Остановилась, пристально смотрит на меня. Лучше сказать — уставилась в недоумении. А я, будто к школьной доске вызван с невыученным правилом по грамматике. Некуда деться. Сиди уж, коль выпятился со своей вежливостью, со своей воспитанностью. А сидеть уж не хочется: нарвался!..

— А ты из какой школы, мальчик? А что не в лагере?..

— В каком лагере? Ничего я не знаю…

— А-а, понятно, нездешний. Из деревни приехал?

— А вам-то что? Ну, приехал…

Провалиться бы! Кровь прихлынула из глубины. Щеки, чувствую, пылают! Такое со мной, сколько не борюсь, приключается…

Как со стороны себя вижу. Уставился на свои тапочки в смущении. А куда еще уставиться оставалось?!

Поднял глаза, а тетенька уже топает к углу кинотеатра, пучок укропа торчит из авоськи. Зелененький…

Бабушку Розалью, ту — из загадочной для меня польской родни, нашел самостоятельно и быстро. А сначала был ориентир — церковь! С запертыми воротами, пустым двором и одиноко бродившей по двору пестрой курицей. Картина! И церковь вот так близко впервые вижу. Но — помани, кто угодно сейчас в эту ограду, хоть чем завлекай, никогда не войду. Не пионерское дело!

Жил-был поп,
Толоконный лоб,
Пошел поп по базару
Посмотреть кой-какого товару.

Прошел поп… А перед моими глазами Балда этот пушкинский веревкой чертей мутит-пугает…

Батя наш ироничный такой: «Дай, Катерина, топор, иконы твои на щепы колоть буду…»

Церковь. Кресты на куполах. Жаркий полдень в городе. Средина пятидесятых годов. Одинокая курица, порывшись в пыли, не отыскав и зернышка-крошки, отправилась в заросли лебеды, что вялыми метелками тулились возле церковного штакетника.

Пошел поп по базару.

А я пошел к бабушке Розалье.

— Из Окунёва? — открыла она на стук в дверь. И я сразу узнал — она! В цветном халате, хорошо причесанная, завитая, вся — городская. В квартирке чисто, прибрано. Комод с кружевными салфетками. Глянцевые фигурки-слоники. Еще какие-то чудные безделушки, флаконы с духами. Цветы в вазе. И неживые цветы — в простенке. Яркие картинки на обоях. И часы-ходики с гирькой на цепочке. Обрадовался: у нас такие же! И качают языкастым маятником…

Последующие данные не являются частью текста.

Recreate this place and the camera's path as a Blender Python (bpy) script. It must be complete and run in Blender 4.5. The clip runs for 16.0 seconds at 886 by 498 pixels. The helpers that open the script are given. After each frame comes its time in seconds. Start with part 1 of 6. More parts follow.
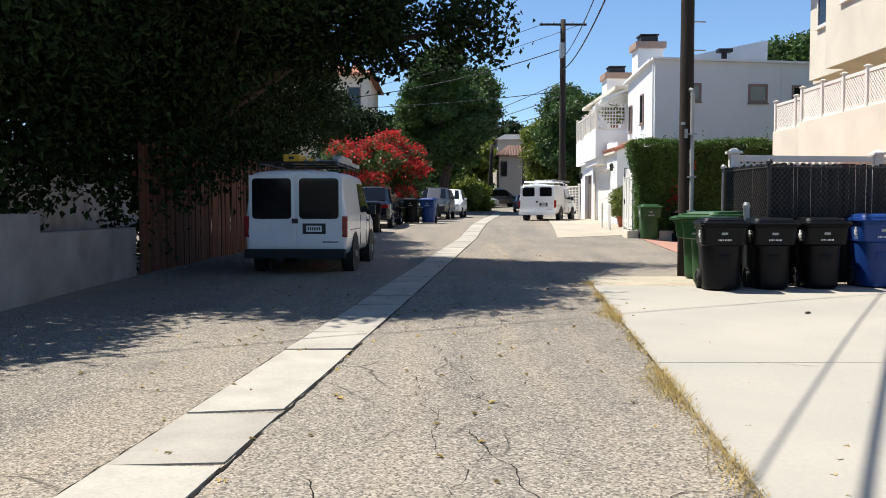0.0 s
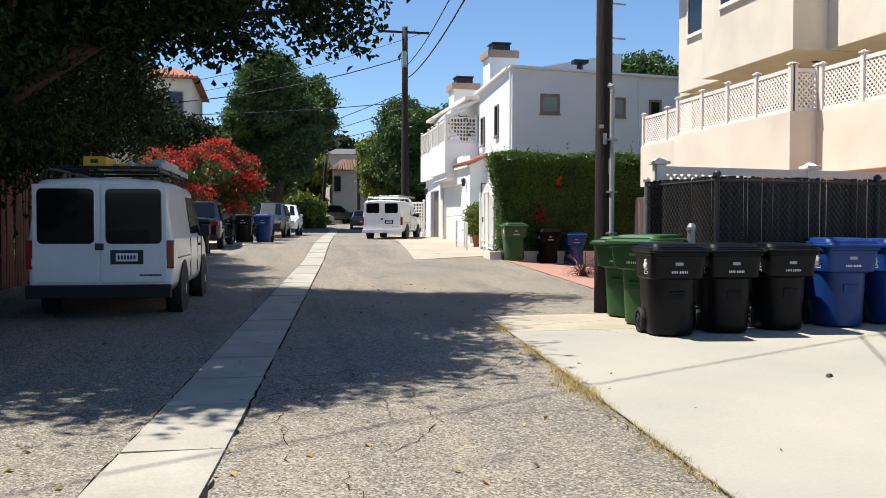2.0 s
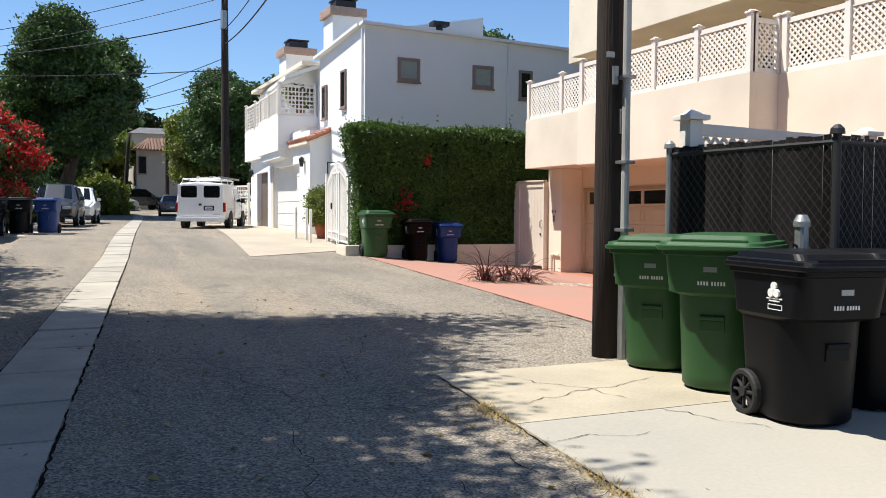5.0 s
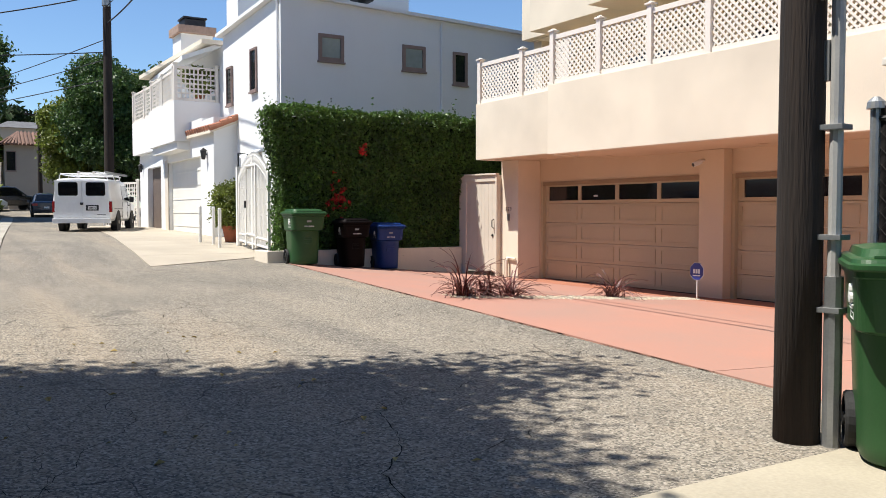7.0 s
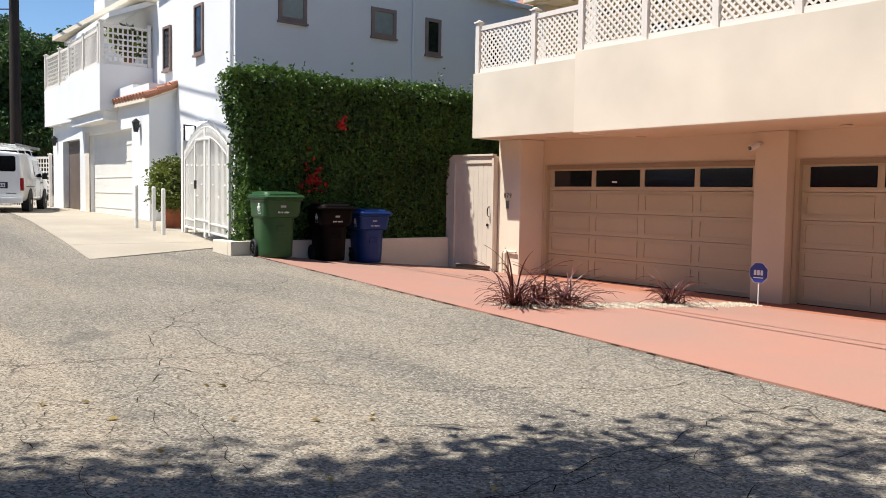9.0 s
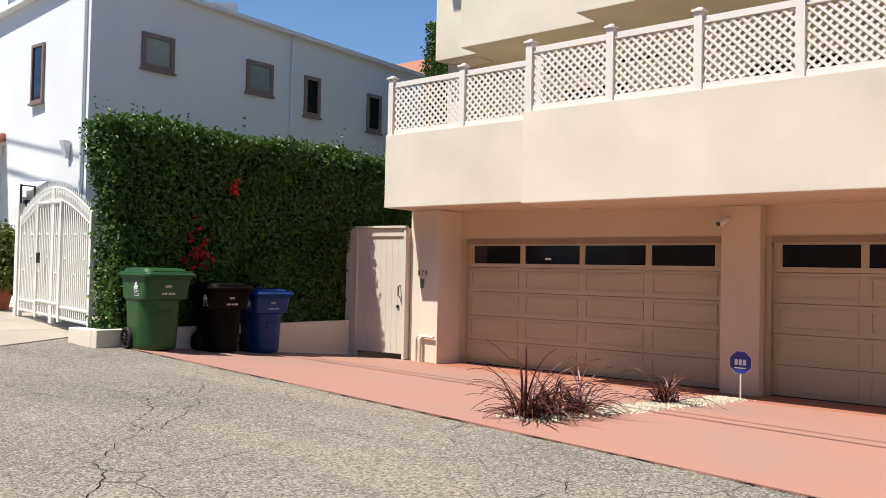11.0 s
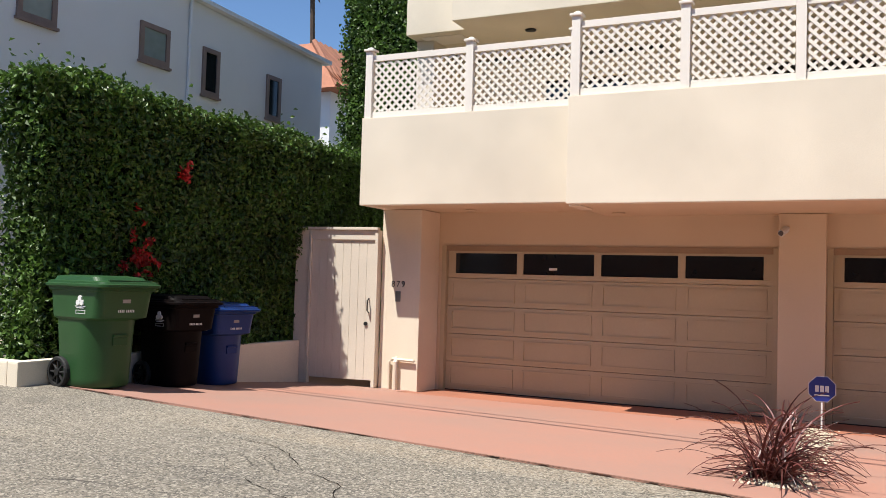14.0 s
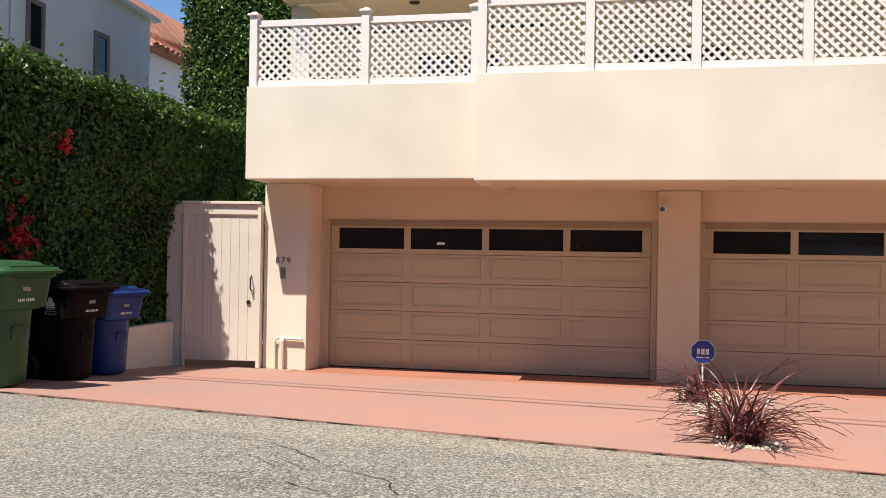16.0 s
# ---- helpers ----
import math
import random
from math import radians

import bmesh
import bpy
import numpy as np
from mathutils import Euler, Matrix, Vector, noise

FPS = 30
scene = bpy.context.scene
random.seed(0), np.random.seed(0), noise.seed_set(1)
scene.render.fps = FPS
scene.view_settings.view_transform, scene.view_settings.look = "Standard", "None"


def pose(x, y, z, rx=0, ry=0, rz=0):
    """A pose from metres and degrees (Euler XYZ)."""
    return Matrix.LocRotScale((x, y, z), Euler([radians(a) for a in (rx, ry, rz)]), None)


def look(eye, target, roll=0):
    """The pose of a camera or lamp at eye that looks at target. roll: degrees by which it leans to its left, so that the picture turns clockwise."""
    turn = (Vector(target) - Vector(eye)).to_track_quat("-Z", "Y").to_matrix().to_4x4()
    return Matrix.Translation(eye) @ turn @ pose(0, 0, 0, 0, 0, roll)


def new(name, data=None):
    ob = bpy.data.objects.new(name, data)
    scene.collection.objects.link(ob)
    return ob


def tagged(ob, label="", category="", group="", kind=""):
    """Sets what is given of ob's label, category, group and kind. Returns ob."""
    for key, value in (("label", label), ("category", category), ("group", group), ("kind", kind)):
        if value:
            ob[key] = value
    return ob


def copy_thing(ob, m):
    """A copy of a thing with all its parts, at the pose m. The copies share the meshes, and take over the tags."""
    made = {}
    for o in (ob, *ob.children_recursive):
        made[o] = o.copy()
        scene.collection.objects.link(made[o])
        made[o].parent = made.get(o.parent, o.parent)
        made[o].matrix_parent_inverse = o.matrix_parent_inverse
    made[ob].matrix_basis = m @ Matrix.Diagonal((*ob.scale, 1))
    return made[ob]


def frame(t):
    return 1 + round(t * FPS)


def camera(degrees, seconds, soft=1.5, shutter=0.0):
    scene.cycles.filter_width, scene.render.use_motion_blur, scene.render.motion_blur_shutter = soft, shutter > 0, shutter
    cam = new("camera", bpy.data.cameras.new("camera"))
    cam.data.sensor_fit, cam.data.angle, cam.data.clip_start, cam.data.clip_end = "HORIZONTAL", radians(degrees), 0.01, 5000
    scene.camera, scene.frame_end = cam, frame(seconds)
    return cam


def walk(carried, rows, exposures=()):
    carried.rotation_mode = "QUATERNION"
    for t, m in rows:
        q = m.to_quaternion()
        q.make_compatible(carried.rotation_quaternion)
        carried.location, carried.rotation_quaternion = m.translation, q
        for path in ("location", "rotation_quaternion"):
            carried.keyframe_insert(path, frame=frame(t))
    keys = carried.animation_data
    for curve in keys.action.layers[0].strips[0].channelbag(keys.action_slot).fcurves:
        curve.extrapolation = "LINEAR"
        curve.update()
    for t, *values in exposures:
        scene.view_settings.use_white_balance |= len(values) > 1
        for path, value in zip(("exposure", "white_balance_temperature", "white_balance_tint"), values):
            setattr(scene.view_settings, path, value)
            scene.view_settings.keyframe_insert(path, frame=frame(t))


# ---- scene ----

— Катеринин, говоришь, паренек… Я ведь гостила у вас, помнишь, конечно… Подрос! В каком классе учишься?

— Пять закончил нынче! — отвечаю, а тем временем уже усажен к столу, на котором появились яблоки, конфеты, сдобные булочки, а на керосинке, в кухонном уголке, что-то уже зашкворчало на сковородке. Бабушка Розалья, сестра моей деревенской бабушки Настасьи, все выспрашивает, выспрашивает. Я же, впервые попав в городскую «фатеру», как мама говорит, думаю о том, что живется городским — «не то, что у нас…»

Миновали деревню Карьково. «Зисок», натужно завывая мотором, поднялся на высокий увал, с которого открылась низинная солончаковая степь — без единого деревца и кустика. Никого. Лишь ближе к деревне Песьяново, что осталась справа, паслась отара овец и темнели два бескрылых ветряка.

Самое труднопроходимое для машин место — эта солончаковая низина. Не дай бог, говорят, оказаться здесь в распутицу иль застигнутым ливнем. Набуксуешься, насидишься по кюветам.